Die klassische initiale pulmonale Manifestation zeigt sich bei etwa 90 % der Patienten [4]. Eine Rarität hingegen ist die renale Erstmanifestation [5].

Diagnose: Hyperkalziämie bei Sarkoidose mit renaler Manifestation und Erythema nodosum

Qualitativ hochwertige Evidenz zur Therapie der extrapulmonalen Sarkoidose ist fast nur hinsichtlich der kardialen Sarkoidose vorhanden [6]. Hier wird eine initial hoch dosierte Prednisolontherapie mit schrittweiser Dosisreduktion empfohlen (Therapiedauer: mindestens 24 Monate). Als Reserveoptionen stehen Azathioprin und Methotrexat zur Verfügung. Als Rescue-Therapie besteht die Option der Tumornekrosefaktor(TNF)-alpha-Inhibitoren, die jedoch mit relevanten Nebenwirkungen behaftet sein kann. Differenzialdiagnostisch müssen v. a. bei der pulmonalen Sarkoidose mykobakterielle Infektionen, Pilzinfektionen (Histoplasmose, Pneumocystis jiroveci) und Pneumokoniosen mit besonderem Augenmerk auf die Berylliose sowie zahlreiche weitere Erkrankungen erwogen werden [7].

Fazit für die Praxis

  • ein Post-COVID(„coronavirus disease“)-Syndrom ist unspezifisch, die Symptomatik kann durch andere schwere Erkrankungen, wie in diesem vorliegenden Fall einer granulomatösen Erkrankung, bedingt sein.

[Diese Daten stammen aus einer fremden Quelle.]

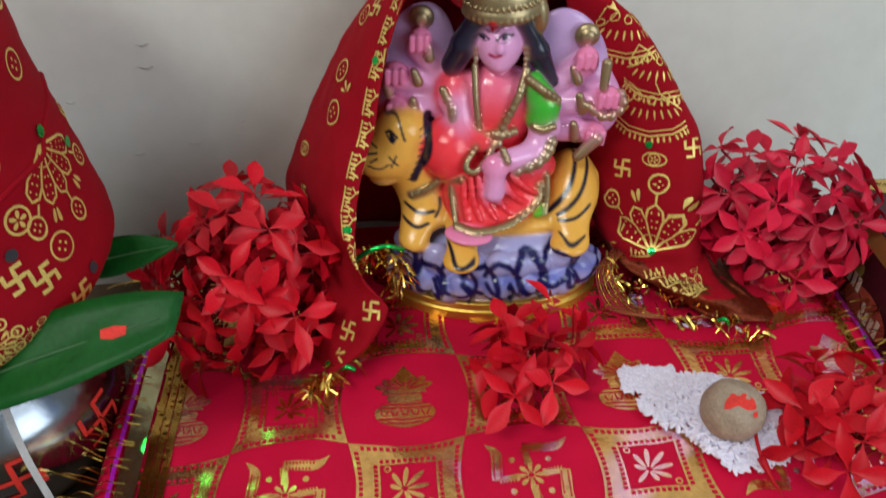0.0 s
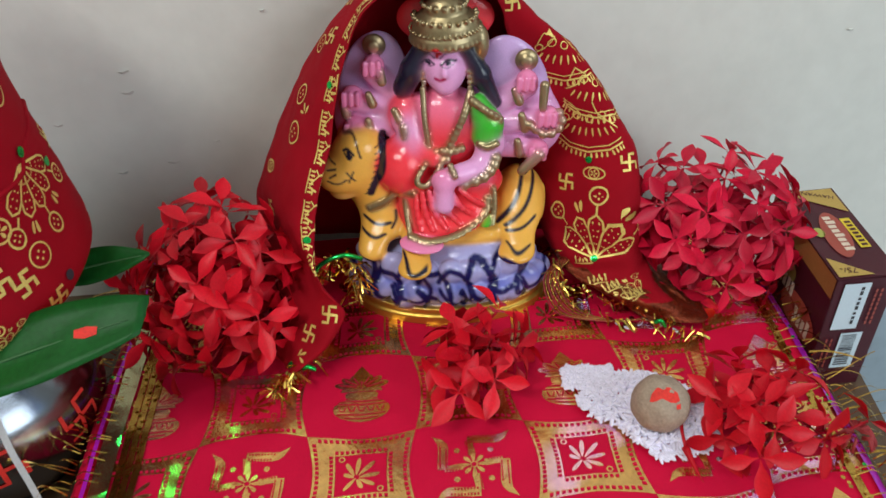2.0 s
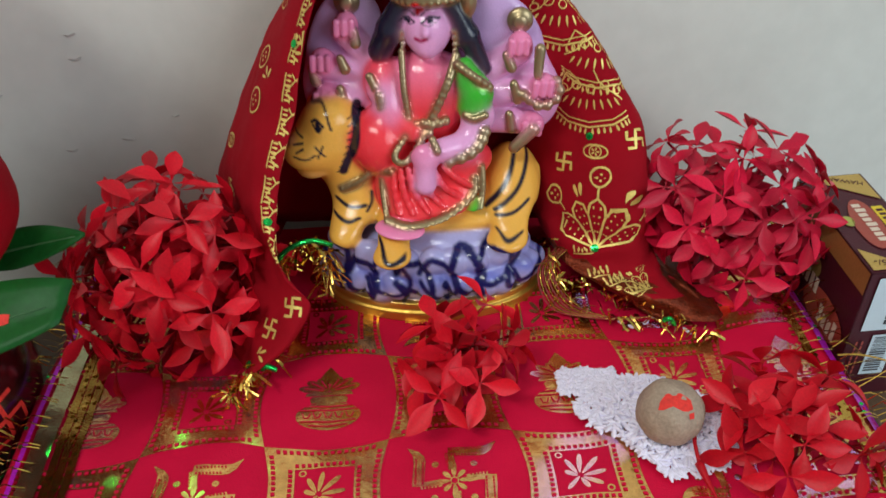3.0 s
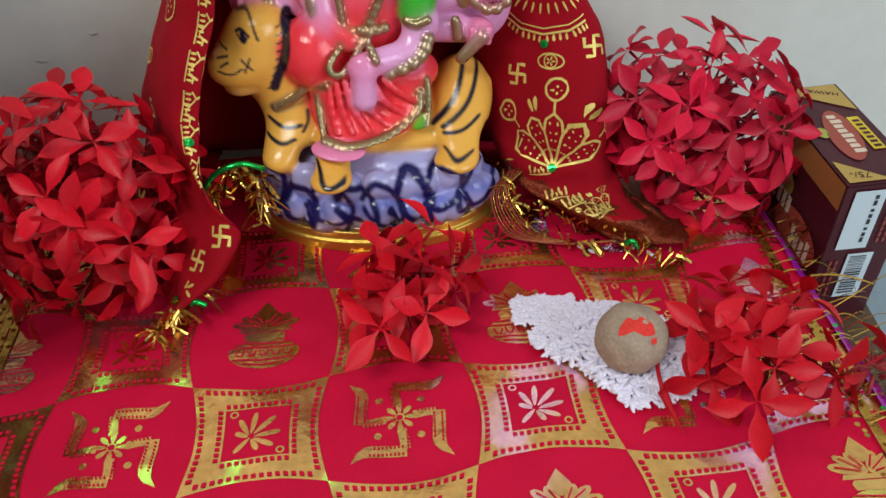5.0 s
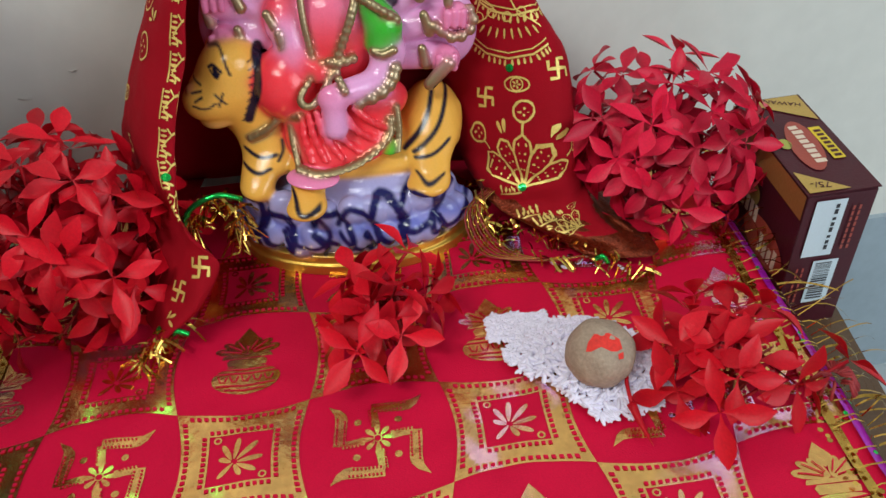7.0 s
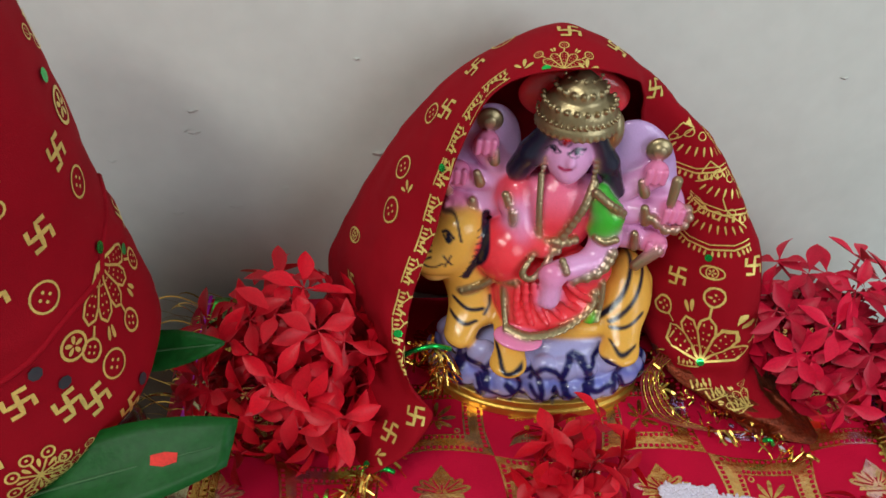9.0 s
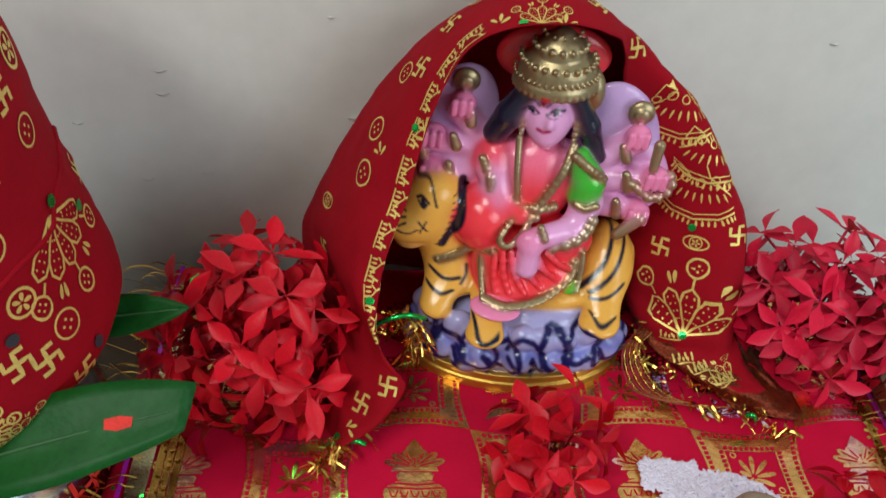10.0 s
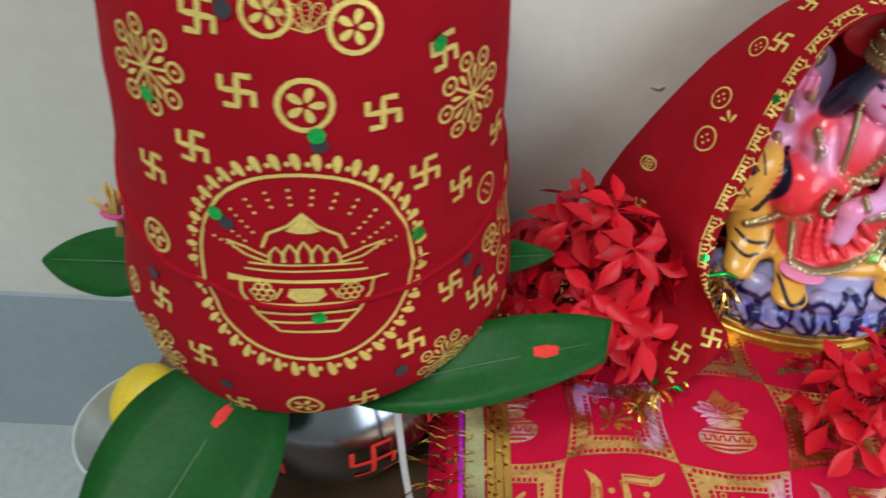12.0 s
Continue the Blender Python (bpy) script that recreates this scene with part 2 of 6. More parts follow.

  • Eine Sarkoidose lässt sich nicht allein durch pulmonale Diagnostik ausschließen, primär extrapulmonale Manifestationen sind möglich. Gezielte Untersuchungen (z. B. durch Nierenbiopsie, Kardio-MRT [Magnetresonanztomographie], nuklearmedizinische Untersuchungen) und der Ausschluss alternativer Diagnosen führen zur Diagnose einer extrapulmonalen Sarkoidose.

  • Die renale Manifestation einer Sarkoidose kann bei Korrektur der Hyperkalziämie einen guten Verlauf mit Rekonstitution der Funktion und Auflösung der Nephrokalzinose nehmen.

  • Eine immunsuppressive Therapie ist an den Verlauf der Sarkoidoseerkrankung anzupassen.